───── Provided data ─────
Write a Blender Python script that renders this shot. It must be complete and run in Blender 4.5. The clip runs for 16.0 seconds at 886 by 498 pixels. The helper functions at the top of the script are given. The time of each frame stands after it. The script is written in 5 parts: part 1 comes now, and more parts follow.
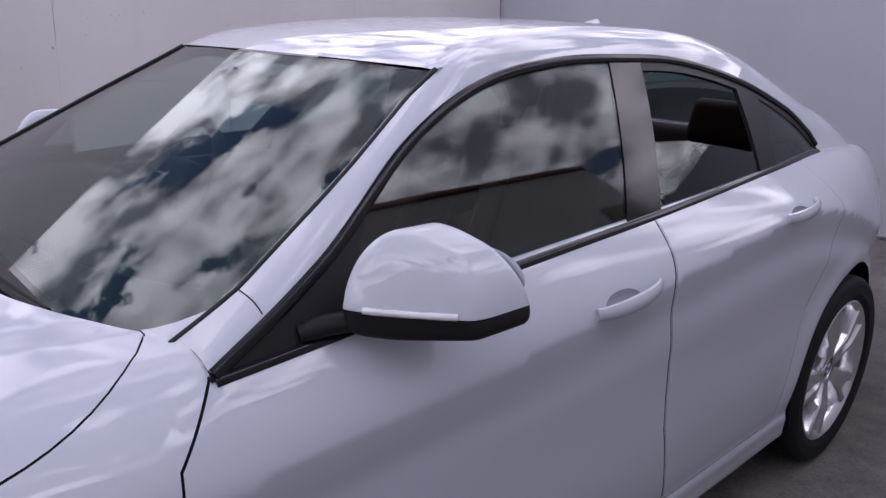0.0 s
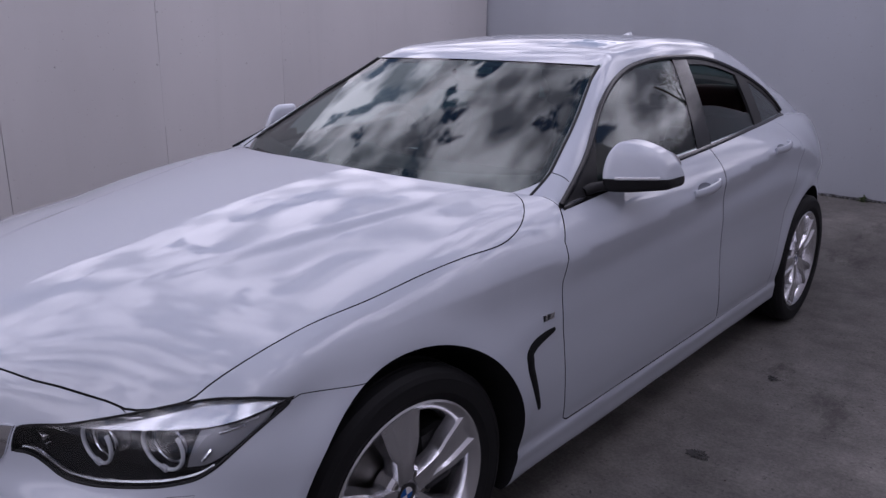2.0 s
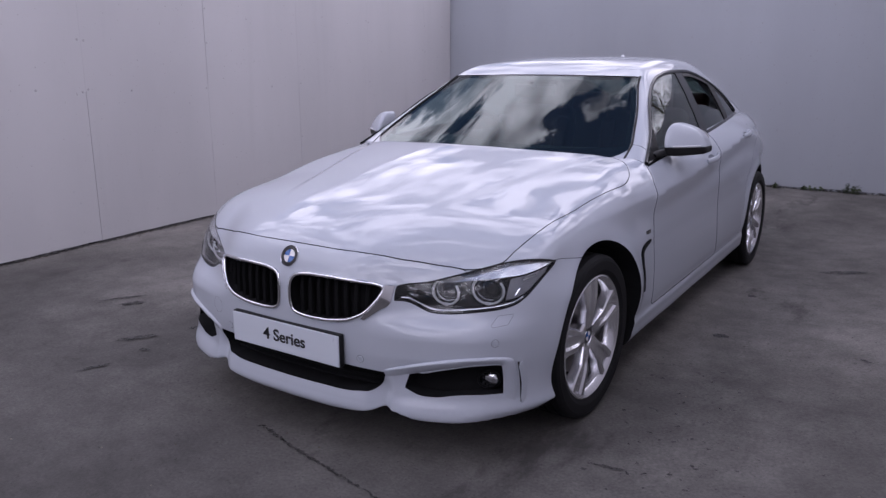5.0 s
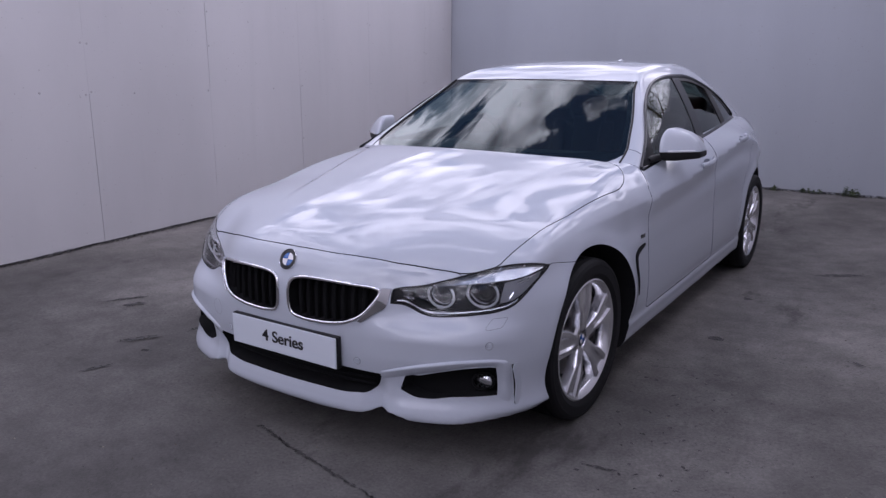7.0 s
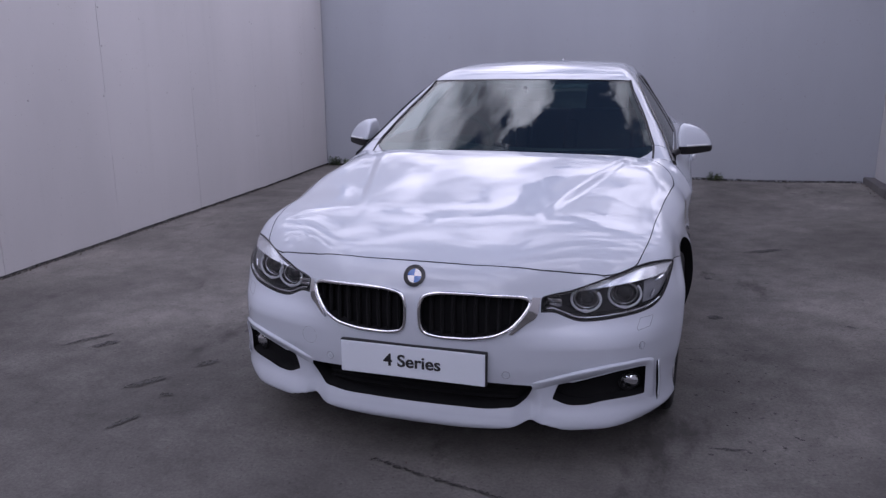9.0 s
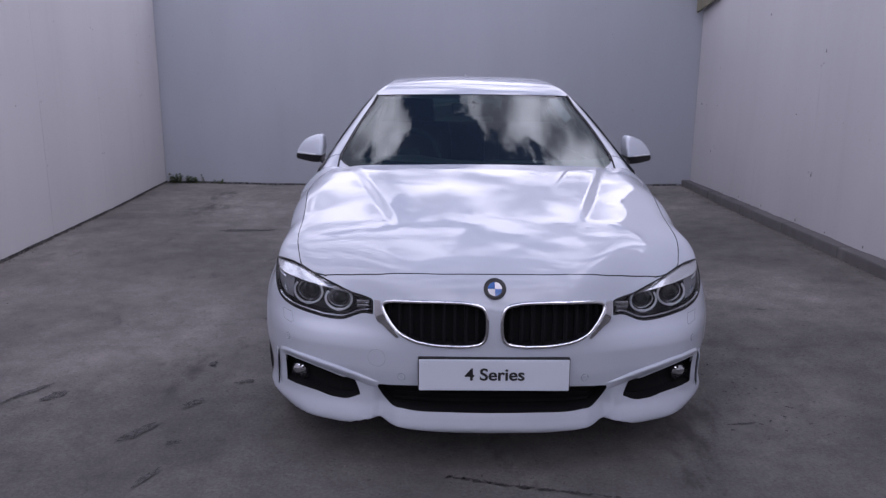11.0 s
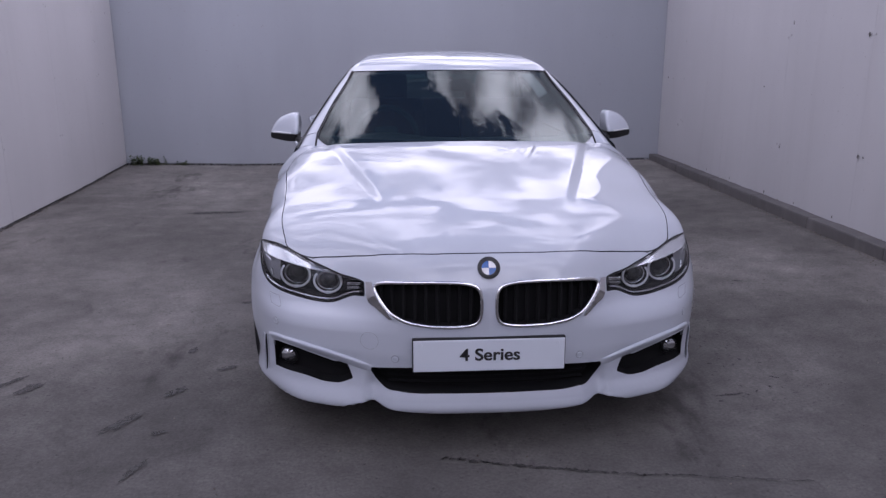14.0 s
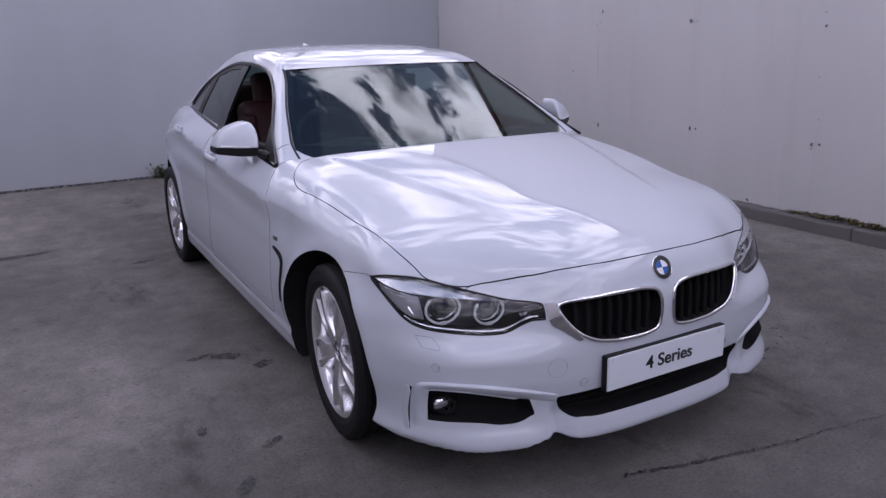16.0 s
─────
◆ **Goal of the exercise**: Except for the pictures, print the data above exactly.

◆ **Written solution**:
Write a Blender Python script that renders this shot. It must be complete and run in Blender 4.5. The clip runs for 16.0 seconds at 886 by 498 pixels. The helper functions at the top of the script are given. The time of each frame stands after it. The script is written in 5 parts: part 1 comes now, and more parts follow.
0.0 s
2.0 s
5.0 s
7.0 s
9.0 s
11.0 s
14.0 s
16.0 s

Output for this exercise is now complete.